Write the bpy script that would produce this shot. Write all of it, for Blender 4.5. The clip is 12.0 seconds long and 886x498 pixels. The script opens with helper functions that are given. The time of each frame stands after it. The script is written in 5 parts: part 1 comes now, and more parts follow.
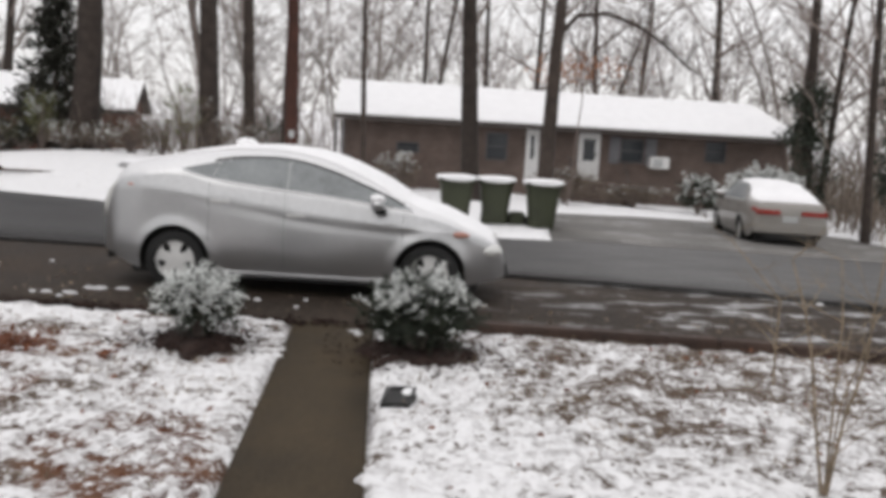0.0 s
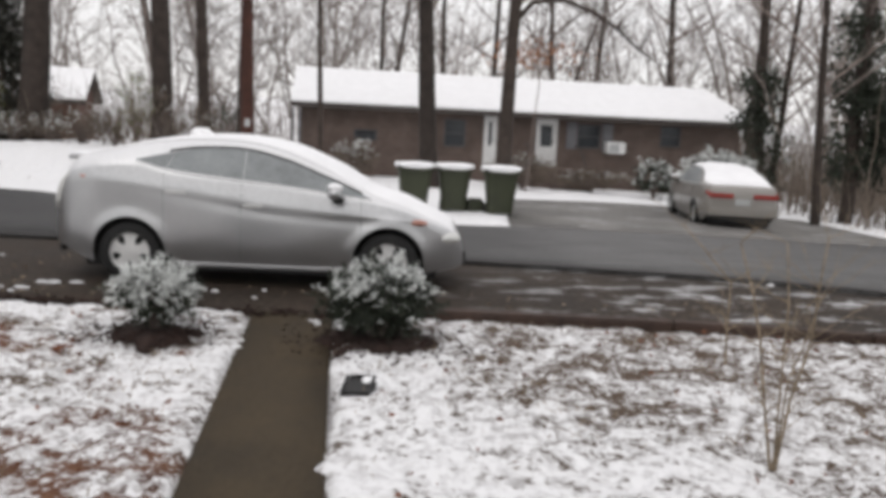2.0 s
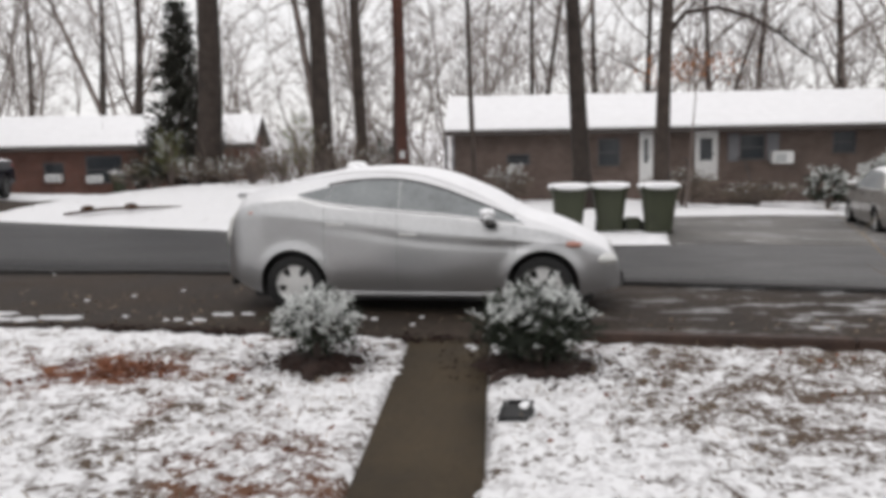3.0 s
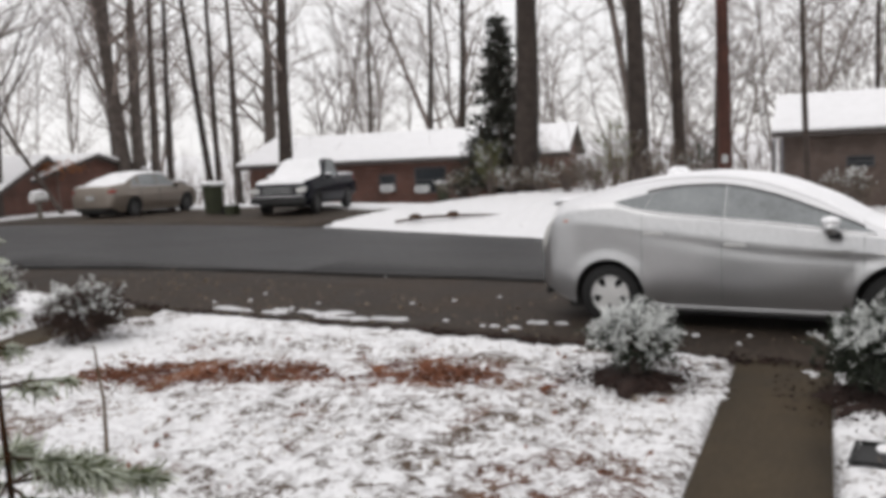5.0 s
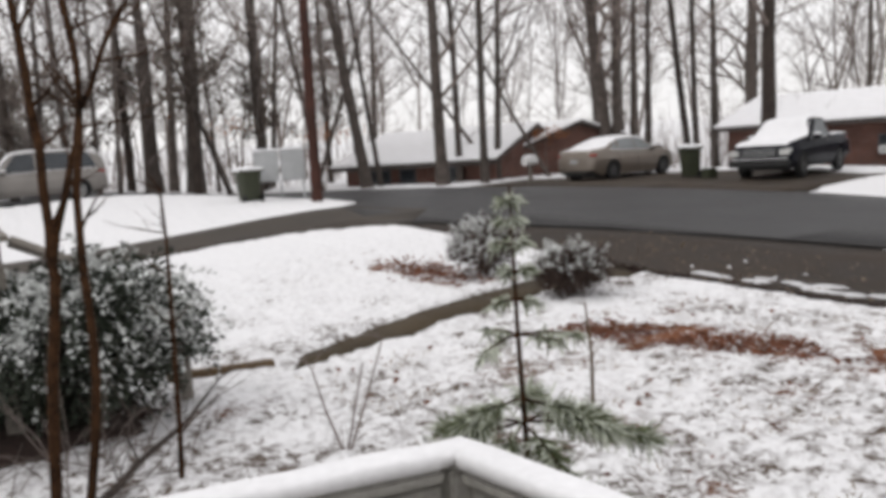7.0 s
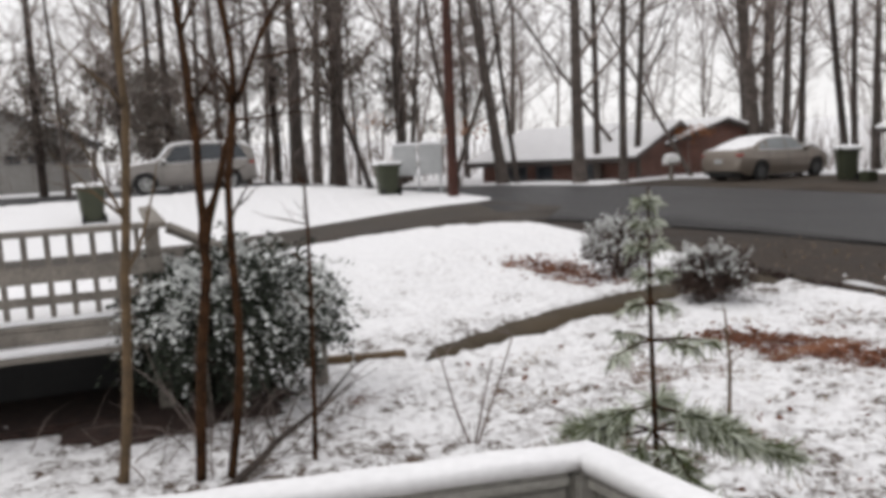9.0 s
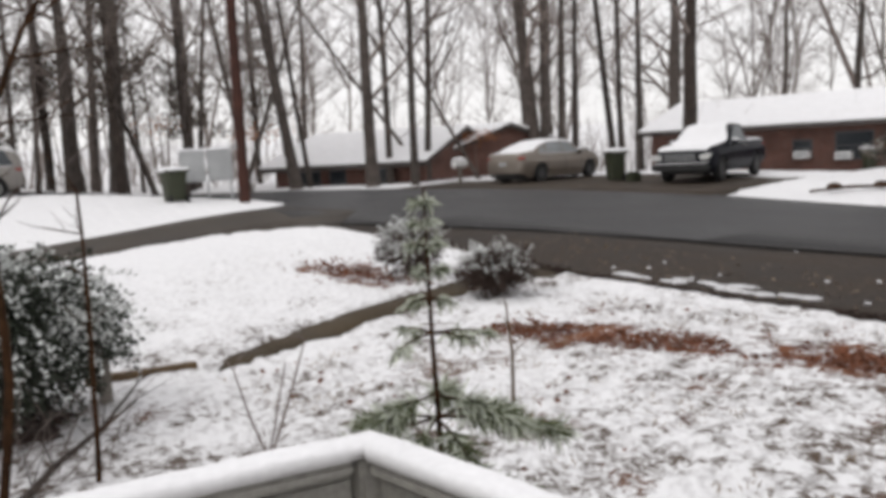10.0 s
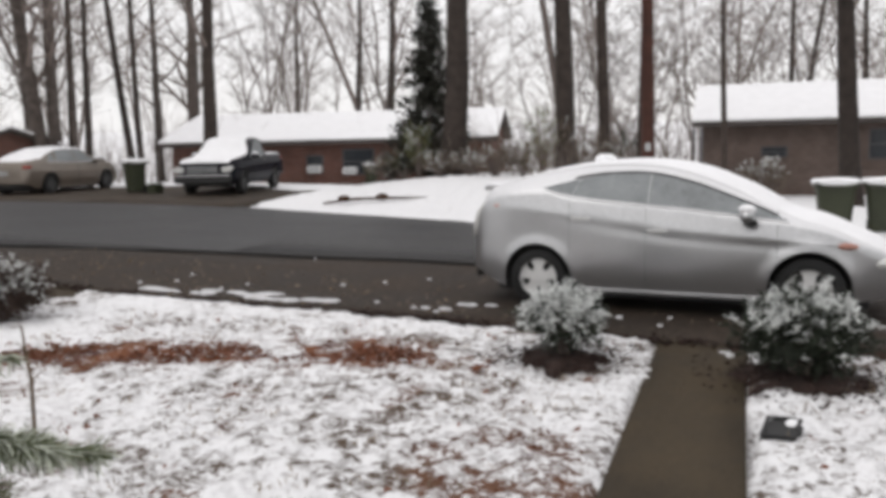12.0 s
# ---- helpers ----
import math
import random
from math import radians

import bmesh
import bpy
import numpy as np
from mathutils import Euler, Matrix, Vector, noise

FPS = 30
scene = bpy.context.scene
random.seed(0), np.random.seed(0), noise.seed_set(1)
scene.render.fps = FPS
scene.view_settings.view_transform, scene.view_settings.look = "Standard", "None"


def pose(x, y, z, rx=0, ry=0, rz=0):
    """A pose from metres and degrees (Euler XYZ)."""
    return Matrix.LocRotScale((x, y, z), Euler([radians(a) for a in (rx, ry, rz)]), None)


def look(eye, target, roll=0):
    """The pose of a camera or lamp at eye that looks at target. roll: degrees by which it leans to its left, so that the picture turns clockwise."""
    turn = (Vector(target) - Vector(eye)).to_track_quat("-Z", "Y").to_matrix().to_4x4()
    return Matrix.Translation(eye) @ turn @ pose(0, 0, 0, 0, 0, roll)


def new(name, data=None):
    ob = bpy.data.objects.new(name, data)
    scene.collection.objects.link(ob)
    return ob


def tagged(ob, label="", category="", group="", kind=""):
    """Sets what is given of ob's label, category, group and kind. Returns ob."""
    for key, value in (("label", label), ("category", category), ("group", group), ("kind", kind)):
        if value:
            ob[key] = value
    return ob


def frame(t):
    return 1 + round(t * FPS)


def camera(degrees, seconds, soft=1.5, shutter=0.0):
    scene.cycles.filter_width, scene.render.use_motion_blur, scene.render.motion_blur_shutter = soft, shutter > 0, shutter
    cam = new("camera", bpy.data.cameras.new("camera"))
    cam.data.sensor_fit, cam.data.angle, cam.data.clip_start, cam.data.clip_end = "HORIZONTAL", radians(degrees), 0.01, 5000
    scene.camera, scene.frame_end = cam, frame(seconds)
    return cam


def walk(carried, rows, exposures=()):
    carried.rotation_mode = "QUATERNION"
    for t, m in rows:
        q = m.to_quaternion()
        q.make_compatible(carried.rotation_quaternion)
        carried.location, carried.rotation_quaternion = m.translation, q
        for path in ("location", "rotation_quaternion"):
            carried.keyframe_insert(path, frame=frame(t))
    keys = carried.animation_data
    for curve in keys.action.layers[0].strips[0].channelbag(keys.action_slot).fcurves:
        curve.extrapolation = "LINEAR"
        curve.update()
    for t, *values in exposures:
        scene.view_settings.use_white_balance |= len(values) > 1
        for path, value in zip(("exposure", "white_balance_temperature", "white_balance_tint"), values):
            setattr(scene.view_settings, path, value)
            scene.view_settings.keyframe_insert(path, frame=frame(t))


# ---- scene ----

..........

Exercise requirements - Copy out exactly the lines from the one containing "return Matrix.LocRotScale((x, y, z), Euler([radians(a)" to the one containing "of a camera", both ends inclusive.

Response below -
    return Matrix.LocRotScale((x, y, z), Euler([radians(a) for a in (rx, ry, rz)]), None)


def look(eye, target, roll=0):
    """The pose of a camera or lamp at eye that looks at target. roll: degrees by which it leans to its left, so that the picture turns clockwise."""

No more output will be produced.